The University of Tokyo Global COE Integrative Life Science Based on the Study of Biosignaling Mechanisms
Home > Research Achievements > Non-cell-autonomous control of vascular stem cell fate by a CLE peptide/receptor system

Non-cell-autonomous control of vascular stem cell fate by a CLE peptide/receptor system

(Proc. Natl. Acad. Sci, USA 105, 15208-15213, 2008)

Land plants evolved a long-distance transport system of water and nutrients composed of the xylem and phloem, both of which are generated from the procambium and cambium comprising vascular stem cells. However, little is known about the molecular mechanism of cell communication governing xylem-phloem patterning. We recently isolated the CLE peptide TDIF (Tracheary element Differentiation Inhibitory Factor, HEVHypSGHypNPISN) from a xylogenic Zinnia cell culture and showed that this TDIF can suppress the differentiation of cultured cells into the tracheary element, a component of the xylem in culture (Ito et al., Science 313, 842-, 2006).

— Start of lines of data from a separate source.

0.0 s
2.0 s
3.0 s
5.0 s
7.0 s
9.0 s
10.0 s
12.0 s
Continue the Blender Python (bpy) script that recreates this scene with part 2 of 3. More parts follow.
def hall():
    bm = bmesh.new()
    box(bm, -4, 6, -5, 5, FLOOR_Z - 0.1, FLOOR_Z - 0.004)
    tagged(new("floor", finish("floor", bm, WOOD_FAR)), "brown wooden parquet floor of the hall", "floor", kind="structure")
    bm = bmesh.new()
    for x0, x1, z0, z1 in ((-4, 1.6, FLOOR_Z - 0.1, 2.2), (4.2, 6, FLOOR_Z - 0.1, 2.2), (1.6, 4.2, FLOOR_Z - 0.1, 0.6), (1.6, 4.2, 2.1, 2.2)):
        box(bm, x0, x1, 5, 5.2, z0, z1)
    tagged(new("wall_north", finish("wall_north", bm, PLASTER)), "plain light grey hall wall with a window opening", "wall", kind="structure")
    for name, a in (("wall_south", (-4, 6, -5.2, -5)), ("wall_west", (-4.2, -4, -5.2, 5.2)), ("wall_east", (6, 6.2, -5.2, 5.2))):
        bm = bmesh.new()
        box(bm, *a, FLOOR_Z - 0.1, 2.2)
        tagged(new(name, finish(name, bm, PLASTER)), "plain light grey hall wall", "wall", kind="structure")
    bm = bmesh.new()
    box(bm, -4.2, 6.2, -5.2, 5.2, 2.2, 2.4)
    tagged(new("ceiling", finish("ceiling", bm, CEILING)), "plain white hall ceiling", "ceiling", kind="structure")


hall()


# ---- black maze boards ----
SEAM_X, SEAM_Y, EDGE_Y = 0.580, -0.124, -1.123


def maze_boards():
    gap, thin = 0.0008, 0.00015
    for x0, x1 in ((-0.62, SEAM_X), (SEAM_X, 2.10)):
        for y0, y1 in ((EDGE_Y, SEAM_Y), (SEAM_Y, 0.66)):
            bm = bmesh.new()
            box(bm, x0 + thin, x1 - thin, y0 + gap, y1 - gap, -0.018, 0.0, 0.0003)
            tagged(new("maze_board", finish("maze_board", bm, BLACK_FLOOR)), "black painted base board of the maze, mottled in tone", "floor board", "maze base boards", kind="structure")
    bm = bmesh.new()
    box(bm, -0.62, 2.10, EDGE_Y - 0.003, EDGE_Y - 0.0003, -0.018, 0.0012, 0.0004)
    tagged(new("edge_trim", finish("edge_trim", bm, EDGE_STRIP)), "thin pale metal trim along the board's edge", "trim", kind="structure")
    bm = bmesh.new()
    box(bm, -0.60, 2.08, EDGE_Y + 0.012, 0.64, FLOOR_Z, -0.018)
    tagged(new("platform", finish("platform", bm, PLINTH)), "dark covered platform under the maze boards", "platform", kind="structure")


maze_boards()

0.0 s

Here, we succeeded in the identification of the receptor for TDIF, which belonged to the leucine-rich repeat receptor-like kinase (LRR-RLK) family and was designated TDR (putative TDIF receptor). The combined analysis of TDIF with a specific antibody and the expression profiles of the genes encoding TDIF and TDR revealed that TDIF is synthesized mainly in, and secreted from, the phloem and its neighboring cells (Fig. 1A), and that TDIF is perceived through TDR in procambial cells where the TDR gene is specifically expressed (Fig. 1B). Excess TDIF/TDR signaling caused promoting proliferation of procambial cells while suppressing xylem differentiation. In contrast, the suppression of TDIF/TDR signal resulted in reduced procambial cells. Therefore this small peptide functions as a phloem-derived non-cell-autonomous signal that promotes maintenance of procambial cells through proliferation while inhibiting their differentiation into xylem cells (Fig. 1C). Our finding is the first indication of cell–cell communication being critical between xylem and phloem cells to form organized vascular tissues.

Program member
Hiroo Fukuda (Department of Biological Sciences, Graduate School of Science)


The cell-autonomous TDIF/TDR signal regulates the fate of procambial cells.
A. Immunohistochemical localization of the TDIF peptide in the root tip. Note that the signal is detected around the phloem cells. B. TDIF produced by phloem cells moves to procambial cells. C. A model of the TDIF/TDR signaling system, which promotes cell proliferation of procambial cells and suppresses differentiation into xylem cells from procambial cells.